The price of aluminum is up these days, and that’s the case for most other valuable metals… gold, silver, copper.  That also means theft of valuable metal is on the rise even here in Idaho.   I wanted to find out how much extra money I could make with a bag full of aluminum cans.  So, I took them to the Pacific Steel and Recycling center in Boise.

That’s where I met Mike Cataldo.  He’s the regional manager at the recycling center.  He sees lots of aluminum cans like mine, but lately, he’s also seeing a lot of strange things coming through the doors. "So, what are some of the odder items that have shown up here?"  I ask Cataldo.  He laughs and says they often get headstones.  What he means is that people will bring in the brass plates off headstones and try to cell them ot the center for cash. Most of the time, he says it’s perfectly normal  if the plates need to be replaced.  But, it’s things like those brass plaques, and copper wiring that have Cataldo on high alert.

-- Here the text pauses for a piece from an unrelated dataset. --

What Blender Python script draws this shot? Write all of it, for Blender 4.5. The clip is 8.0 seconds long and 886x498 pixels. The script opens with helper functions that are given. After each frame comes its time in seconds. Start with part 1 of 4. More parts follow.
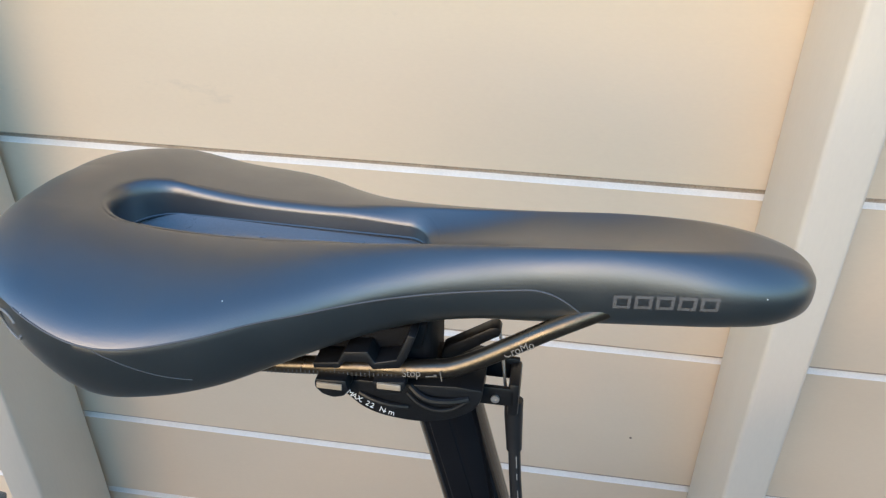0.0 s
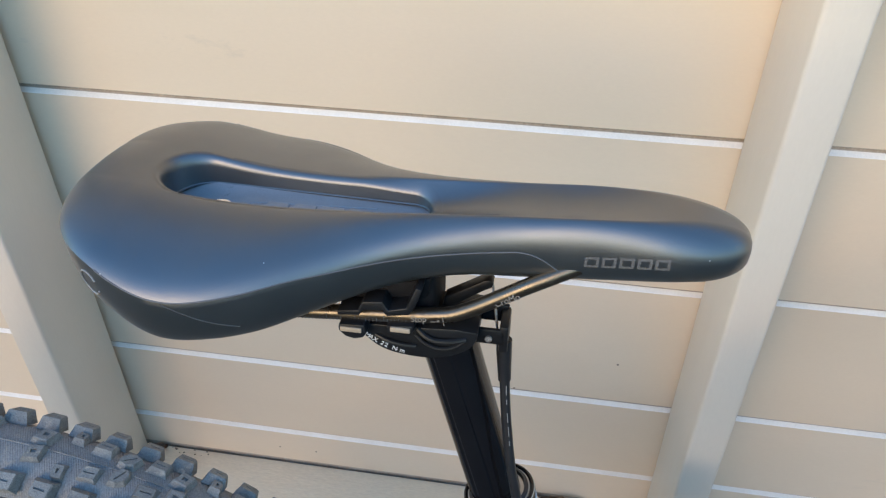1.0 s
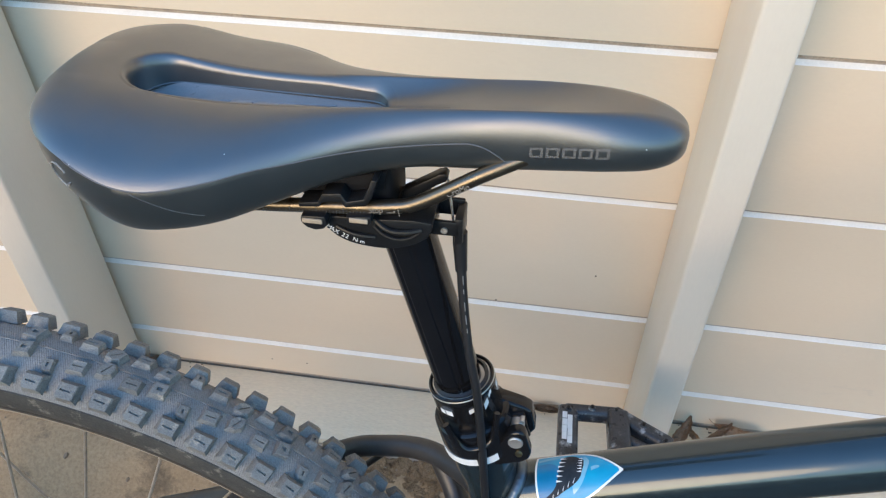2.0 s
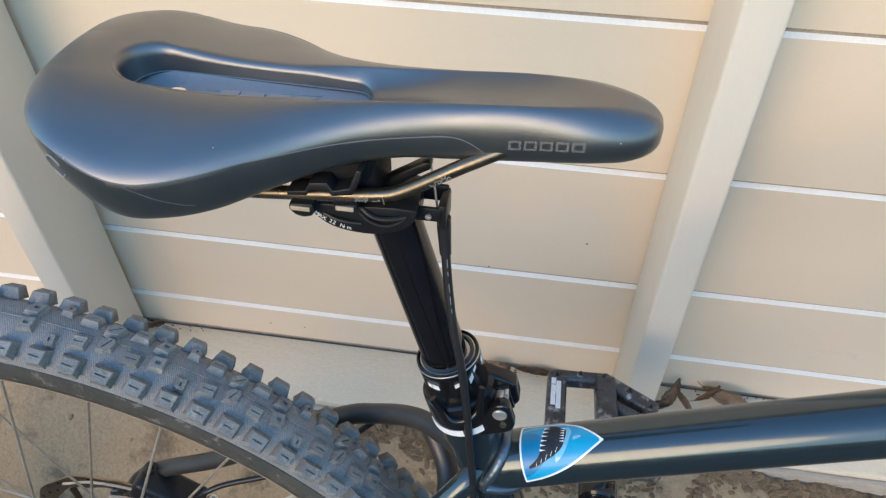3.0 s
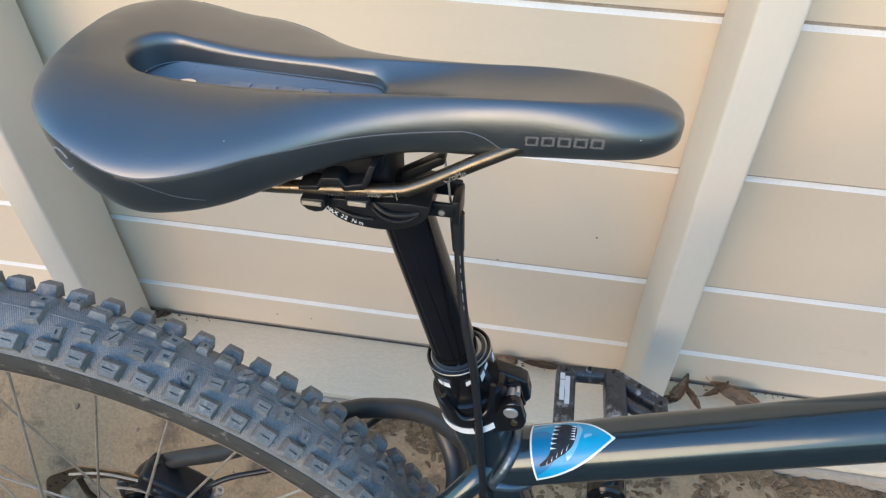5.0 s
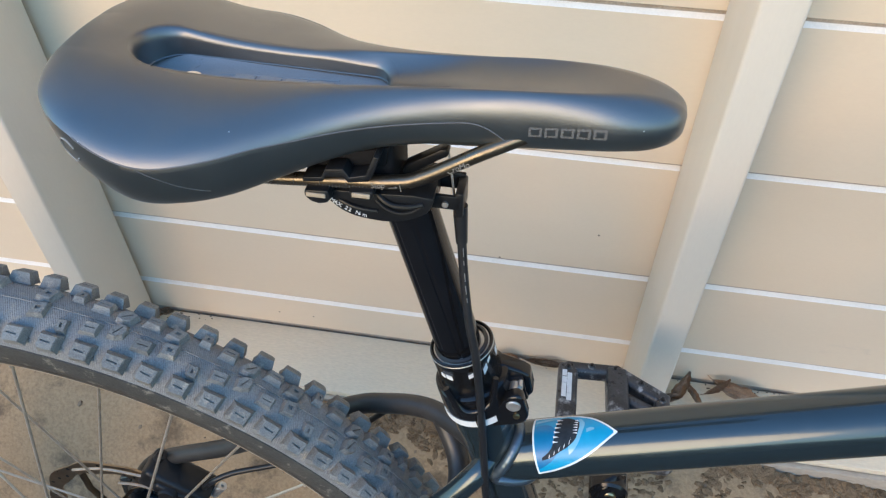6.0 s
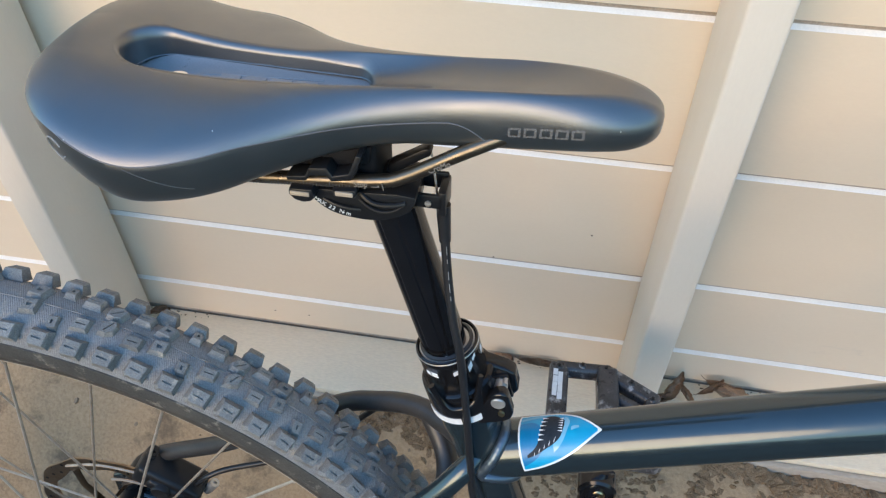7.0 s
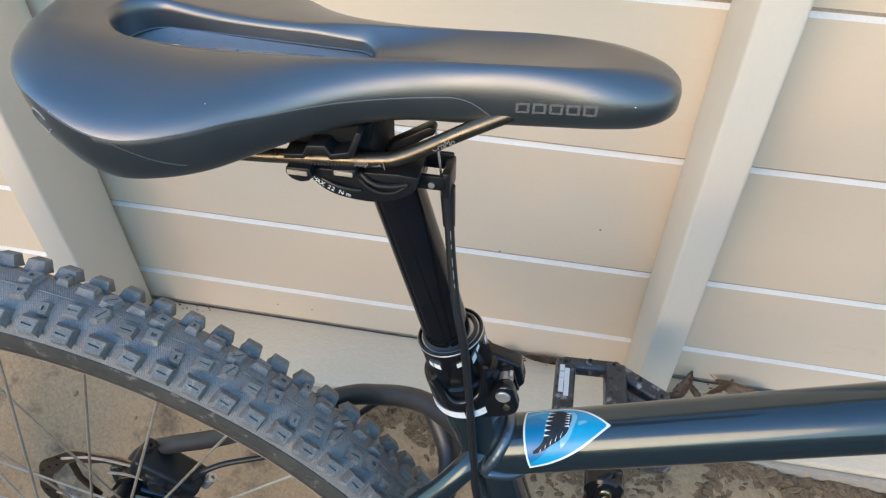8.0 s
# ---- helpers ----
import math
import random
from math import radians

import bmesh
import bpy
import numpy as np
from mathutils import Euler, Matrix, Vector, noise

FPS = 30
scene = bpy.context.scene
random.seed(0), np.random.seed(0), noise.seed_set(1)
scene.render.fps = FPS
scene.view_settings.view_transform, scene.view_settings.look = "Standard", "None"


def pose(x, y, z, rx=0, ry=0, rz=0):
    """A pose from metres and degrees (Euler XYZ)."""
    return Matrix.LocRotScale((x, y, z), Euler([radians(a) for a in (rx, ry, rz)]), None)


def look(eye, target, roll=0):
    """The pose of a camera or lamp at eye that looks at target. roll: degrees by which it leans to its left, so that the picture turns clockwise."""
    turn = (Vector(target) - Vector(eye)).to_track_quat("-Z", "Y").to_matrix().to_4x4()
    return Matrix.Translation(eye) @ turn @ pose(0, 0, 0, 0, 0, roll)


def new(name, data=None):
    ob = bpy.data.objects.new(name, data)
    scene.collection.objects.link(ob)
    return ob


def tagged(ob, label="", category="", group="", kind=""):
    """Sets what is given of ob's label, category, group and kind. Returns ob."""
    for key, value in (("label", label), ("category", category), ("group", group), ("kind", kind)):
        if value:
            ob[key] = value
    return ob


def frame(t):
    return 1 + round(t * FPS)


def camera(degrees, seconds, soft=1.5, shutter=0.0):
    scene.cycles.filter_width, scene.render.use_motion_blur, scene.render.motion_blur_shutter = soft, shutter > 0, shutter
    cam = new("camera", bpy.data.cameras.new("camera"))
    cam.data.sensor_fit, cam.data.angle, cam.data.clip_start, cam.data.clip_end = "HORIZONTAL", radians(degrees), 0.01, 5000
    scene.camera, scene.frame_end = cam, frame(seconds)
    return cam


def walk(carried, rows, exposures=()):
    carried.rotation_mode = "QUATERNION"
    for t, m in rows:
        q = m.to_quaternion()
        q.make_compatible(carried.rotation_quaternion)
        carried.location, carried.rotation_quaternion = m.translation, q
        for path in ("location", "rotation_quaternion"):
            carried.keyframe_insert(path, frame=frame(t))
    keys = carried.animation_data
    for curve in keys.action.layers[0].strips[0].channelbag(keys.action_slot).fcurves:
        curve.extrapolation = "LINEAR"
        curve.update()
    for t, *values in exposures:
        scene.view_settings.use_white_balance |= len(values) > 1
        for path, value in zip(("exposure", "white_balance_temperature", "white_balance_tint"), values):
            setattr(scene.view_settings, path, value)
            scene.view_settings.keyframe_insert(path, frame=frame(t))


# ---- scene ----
# the camera and its way
cam = camera(59.47, 8.0, soft=1.25)
PATH = [
    (0.0, 0.0013, -0.0049, 1.0053, 57.96, -0.42, 9.04),
    (0.5, 0.0016, -0.0262, 1.0272, 55.30, -0.29, 9.02),
    (1.0, 0.0066, -0.0393, 1.0470, 52.52, -0.16, 9.02),
    (1.5, 0.0198, -0.0490, 1.0472, 49.83, -0.05, 9.00),
    (2.0, 0.0296, -0.0592, 1.0460, 47.25, 0.03, 8.89),
    (3.5, 0.0380, -0.0536, 1.0719, 43.33, 0.09, 9.01),
    (4.0, 0.0364, -0.0492, 1.0705, 43.21, 0.05, 9.20),
    (4.5, 0.0328, -0.0504, 1.0660, 43.19, 0.03, 9.37),
    (6.0, 0.0323, -0.0560, 1.0608, 43.32, 0.06, 9.62),
    (6.5, 0.0376, -0.0596, 1.0617, 43.34, 0.04, 9.69),
    (7.0, 0.0420, -0.0581, 1.0636, 43.33, -0.01, 9.90),
    (7.5, 0.0414, -0.0553, 1.0615, 43.33, -0.03, 10.22),
    (8.0, 0.0422, -0.0520, 1.0462, 43.35, -0.04, 10.61),
]
walk(cam, [(t, pose(x, y, z, rx, ry, rz)) for t, x, y, z, rx, ry, rz in PATH],
     [(t, stops, kelvin, 11) for t, stops, kelvin in ((0.0, 1.44, 5860), (1.0, 1.42, 5800), (1.5, 1.50, 5790), (2.0, 1.61, 5960), (3.5, 1.65, 6020), (8.0, 1.67, 5990))])

# ---- world and light ----
world = bpy.data.worlds.new("sky")
scene.world = world
world.use_nodes = True
wt = world.node_tree
sky = wt.nodes.new("ShaderNodeTexSky")
sky.sky_type = 'NISHITA'
sky.sun_disc = False
SUN_ELEV, SUN_FROM = 21.0, (-0.40, -0.917)
sky.sun_elevation = radians(SUN_ELEV)
sky.sun_rotation = math.atan2(SUN_FROM[0], SUN_FROM[1])
sky.air_density, sky.dust_density, sky.ozone_density = 2.1, 0.4, 7.0
wt.nodes["Background"].inputs["Strength"].default_value = 0.15
wt.links.new(sky.outputs["Color"], wt.nodes["Background"].inputs["Color"])

sun_data = bpy.data.lights.new("sun", 'SUN')
sun_data.energy = 0.74
sun_data.angle = radians(34)
sun_data.color = (1.0, 0.59, 0.22)
sun = new("sun", sun_data)
sx, sy = SUN_FROM[0], SUN_FROM[1]
sz = math.tan(radians(SUN_ELEV)) * math.hypot(sx, sy)
sun.matrix_world = look((sx * 9, sy * 9, sz * 9 + 1), (0, 0, 1))

# ---- materials ----
def material(name, color, rough=0.5, metal=0.0, spec=0.5, coat=0.0, second=None, scale=40.0, mix=0.5, fine=0.0, fine_scale=600.0, bump=0.0, bump_scale=300.0,
             rough_var=0.0, third=None, third_scale=6.0, third_at=0.6, stretch=(1, 1, 1), random=0.0, detail=5.0, coat_rough=0.12, ior=1.5):
    """A principled surface with two scales of colour change, fine grain, uneven gloss and relief, all in object space metres."""
    m = bpy.data.materials.new(name)
    m.use_nodes = True
    t = m.node_tree
    b = t.nodes["Principled BSDF"]
    b.inputs["Roughness"].default_value = rough
    b.inputs["Metallic"].default_value = metal
    b.inputs["Specular IOR Level"].default_value = spec
    b.inputs["Coat Weight"].default_value = coat
    b.inputs["Coat Roughness"].default_value = coat_rough
    b.inputs["IOR"].default_value = ior
    coord = t.nodes.new("ShaderNodeTexCoord")
    place = t.nodes.new("ShaderNodeMapping")
    place.inputs["Scale"].default_value = stretch
    t.links.new(coord.outputs["Object"], place.inputs["Vector"])
    info = t.nodes.new("ShaderNodeObjectInfo")
    shift = t.nodes.new("ShaderNodeVectorMath")
    shift.operation = 'MULTIPLY_ADD'
    t.links.new(info.outputs["Random"], shift.inputs[0])
    shift.inputs[1].default_value = (7.3, 3.1, 5.7)
    t.links.new(place.outputs["Vector"], shift.inputs[2])
    where = shift.outputs["Vector"]

    def cloud(size, deep=5.0, roughness=0.6):
        n = t.nodes.new("ShaderNodeTexNoise")
        n.inputs["Scale"].default_value = size
        n.inputs["Detail"].default_value = deep
        n.inputs["Roughness"].default_value = roughness
        t.links.new(where, n.inputs["Vector"])
        return n.outputs["Fac"]

    def ramp(fac, lo, hi):
        r = t.nodes.new("ShaderNodeMapRange")
        r.inputs["From Min"].default_value, r.inputs["From Max"].default_value = lo, hi
        t.links.new(fac, r.inputs["Value"])
        return r.outputs["Result"]

    def blend(fac, a, c, kind='MIX'):
        x = t.nodes.new("ShaderNodeMix")
        x.data_type, x.blend_type = 'RGBA', kind
        if hasattr(fac, "is_linked"):
            t.links.new(fac, x.inputs[0])
        else:
            x.inputs[0].default_value = fac
        for value, slot in ((a, 6), (c, 7)):
            if isinstance(value, tuple):
                x.inputs[slot].default_value = (*value, 1)
            else:
                t.links.new(value, x.inputs[slot])
        return x.outputs[2]

    col = color
    if second:
        col = blend(ramp(cloud(scale, detail), 0.5 - mix * 0.5, 0.5 + mix * 0.5), col, second)
    if third:
        col = blend(ramp(cloud(third_scale, 8.0, 0.7), third_at, third_at + 0.12), col, third)
    if fine:
        f = ramp(cloud(fine_scale, 3.0), 0.3, 0.7)
        low, high = (1 - fine,) * 3, (1 + fine,) * 3
        col = blend(1.0, col if not isinstance(col, tuple) else col, blend(f, low, high), 'MULTIPLY')
    if random:
        col = blend(1.0, col, blend(info.outputs["Random"], (1 - random,) * 3, (1 + random,) * 3), 'MULTIPLY')
    if isinstance(col, tuple):
        b.inputs["Base Color"].default_value = (*col, 1)
    else:
        t.links.new(col, b.inputs["Base Color"])
    if rough_var:
        t.links.new(ramp_to(t, cloud(scale * 1.7, 6.0), rough - rough_var, rough + rough_var), b.inputs["Roughness"])
    if bump:
        k = t.nodes.new("ShaderNodeBump")
        k.inputs["Strength"].default_value = 1.0
        k.inputs["Distance"].default_value = bump
        t.links.new(cloud(bump_scale, 4.0), k.inputs["Height"])
        t.links.new(k.outputs["Normal"], b.inputs["Normal"])
    return m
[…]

With the prices of valuable metals up, so is theft and that’s got Cataldo so concerned about his business, he admits to profiling some of his customers “. ;If you see somebody who comes in with a bunch of stripped wire, you have to ask ‘Where did you get this?’ ‘Well, I work for an electrical contractor.’  ‘Well, is this your material or their material?’  ‘Well, it’s their material,’” explains Cataldo.  He says if it’s coming from a construction company or job site, the material is put in the owners name.  But, he says, "if a guy comes and he’s got copper wire in the back of his truck or if it’s hard drawn wire that we know might be from the railroad or something like that, they don’t have the right answers- ‘I found it!’  ‘Well, where’d you find it?’ And they’re really vague about it."

Stealing valuable metals is a crime Detective Mike Hill says seems victimless. “I think people look at scrapping as taking someone’s garbage,”says Hill.

Hill is the retail crimes detective with the Boise Police Department.

But, Hill says stealing valuable metal is anything but victimless.

“No.  there’s definite victims out there.  Someone’s gotta replace the wiring on electrical lines people steal.  And somebody’s got replace the cost or the air conditioning unit that may just have been removed for service and not replacement.”

Hill says he sees everything go missing – from abandoned cars to copper coiling in air conditioning units.

“Well we see just wiring stripped out of houses or buildings under construction.  We have seen supply companies broken into and had whole trucks full of brand new wiring maybe destined for construction sites stolen.  Really, if it’s made of metal and it’s not nailed down and even if it is nailed down, it definitely will come up missing and end up in a scrap yard.”

Detective Hill says it’s no easy task to track down a thief or the metal that might have been stolen.

“Generally the sheathing or the insulation on the wiring is burned off.  Or the metal is cut up so that it’s not recognizable any more say the coils out of air conditioning unit or a vehicle or motorcycle might be cut up just to scrap metal so its difficult to link the actual item back to the victim and then linking the item sold at the scrap yard back to the seller and actually generating valid suspect out of the information is difficult.”

The money you stand to make depends on what kind of metal you bring in and how much you have.  The recycling center pays by the pound.   My 28 cans get processed at the recycling center and then i head into the office to find out how much aluminum is selling for.  "It’s about 50 cents a pound," says Mary Novick, who works the cash register behind the counter.  It turns out, it takes just about 28 cans to get a pound of aluminum, but two mine were steel, which isn’t as valuable. Novick kindly rounds up the amount of aluminum I brought in and hands me two quarters, which isn’t even enough to buy myself another can of soda.

The state mandates that anyone who brings in more than twenty dollars worth of metal must present identification, their license plate number and a vehicle description.  But I’d need eleven-hundred soda cans to make twenty dollars.